Quick and dirtyTwo additional sources of information looked immediately promising: the bio and the social graph. Since I'm using sparse logistic regression as provided by vowpal wabbit, I started by doing the most naive encoding possible: I took the top N tokens by mutual information with my label and nominally encoded them. To clarify, a token in a bio is more or less what you would expect; whereas a token in a social graph is the numeric twitter identity of the account on the other end of the connection (I only considered following behaviour, and ignored being followed). This naive approach applied to a gender classifier led to some improvement for the bio tokens, but essentially no improvement for the social tokens.
Semi-supervisedAs has been a recent theme on this blog, an important aspect of my situation is that unlabeled profiles outnumber labeled profiles by roughly 4 orders of magnitude. I therefore took a large number of bios, used LDA to build a topic model from them, and then used the resulting features as inputs to my supervised classifier. I also took a large number of social graph edge sets, used LDA to build a topic model from them, and then used the resulting features as inputs to my supervised classifier.
Surprisingly, the bios LDA features did not do much better than the nominal encoding of bio tokens. However, the social graph LDA features did do better than the nominal encoding of social tokens.
What's going on?Because the social graph information was useful in the form of LDA features, this suggests the issue with the nominal encoding is some combination of sample complexity and classification technique (or more likely: I made a mistake somewhere). While I don't have a complete understanding of what's going on, this episode prompted me to look at the statistics of the social graph relative to the bio.
So exhibit 1 is the rank-ordered frequency of a single token occurring in either a bio or a social edge set. What this means:
- For bio: if you pick a random word from all the bios concatenated together (or equivalently, sample from all bios proportional to the number of words, then pick a random word in that bio), this is the probability that the Nth most frequently used token will be the one you choose.

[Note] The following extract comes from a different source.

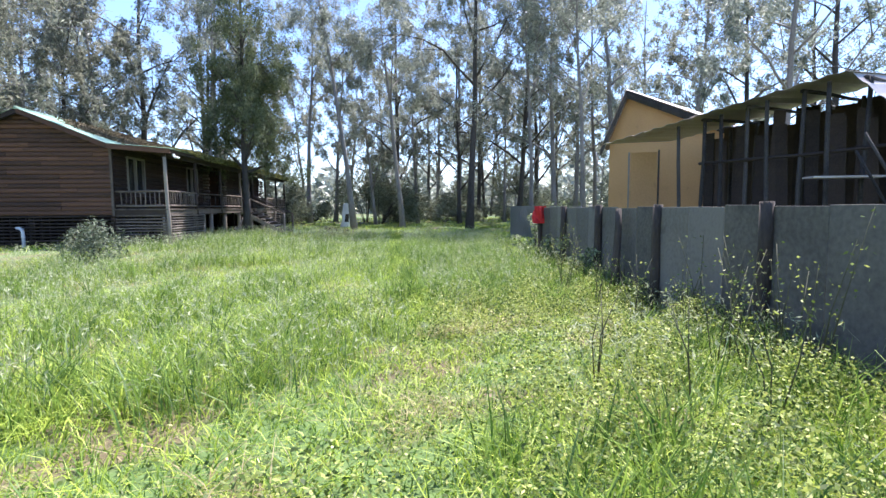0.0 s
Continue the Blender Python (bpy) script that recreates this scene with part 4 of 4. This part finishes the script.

- For social: if you pick a random edge from the (directed) graph of all "A follows B" relations (or equivalently, sample from all twitter accounts proportional to the number of accounts followed, then pick a random account which that twitter profile is following), this is the probability that the Nth most frequently followed twitter account will be the one followed for the edge selected.
However I now believe this is incorrect. Consider exhibit 2 which is similar, but the rank-order and the frequency are in terms of accounts and not tokens. In other words:
- For bio: if you pick a random twitter account, this is the probability that at least one of the tokens in that account's bio will be the Nth most frequently occurring token.
- For social: if you pick a random twitter account, this is the probability that the account follows the Nth most frequently followed twitter account.
So now what I think is happening is that within the set of sufficiently frequent bio tokens are many that are dispositive with respect to gender: obvious words like "father", "mother", "husband", and "wife"; but also less obvious things like women being more likely to say "bitch" and Indonesian men being more likely to say "saya". Meanwhile among the set of most popular accounts on twitter, the gender preference of followers of that account is comparatively not very strong. For instance, Coldplay has a lot of followers, but as far as I can tell men and women are nearly equally likely to follow Coldplay. Although Oprah sounds intuitively gender polarizing, women are only twice as likely as men to follow Oprah. Compare this to: men are 42 times more likely to use the word "sucks" in their bio, and women are 20 times more likely to use the word "girl". There are a few popular twitter accounts that are comparatively extremely gender polarizing (e.g., TheSingleWoman and Chris_Broussard) but overall the most common things people say when describing themselves appear more dispositive regarding gender than the most common twitter accounts that people choose to follow (once recent tweets have been taken into account).
So my takeaway is: to really leverage the social graph is going to require stepping up my technique. That means:
- Getting more labeled data. Active learning techniques will be critical here to prevent my mechanical turk bill from exploding.
- Leveraging the unlabeled social graph data more extensively. This includes trying more unsupervised techniques on the social graph; but also doing more explicitly semi-supervised techniques as well (instead of: unsupervised followed by supervised).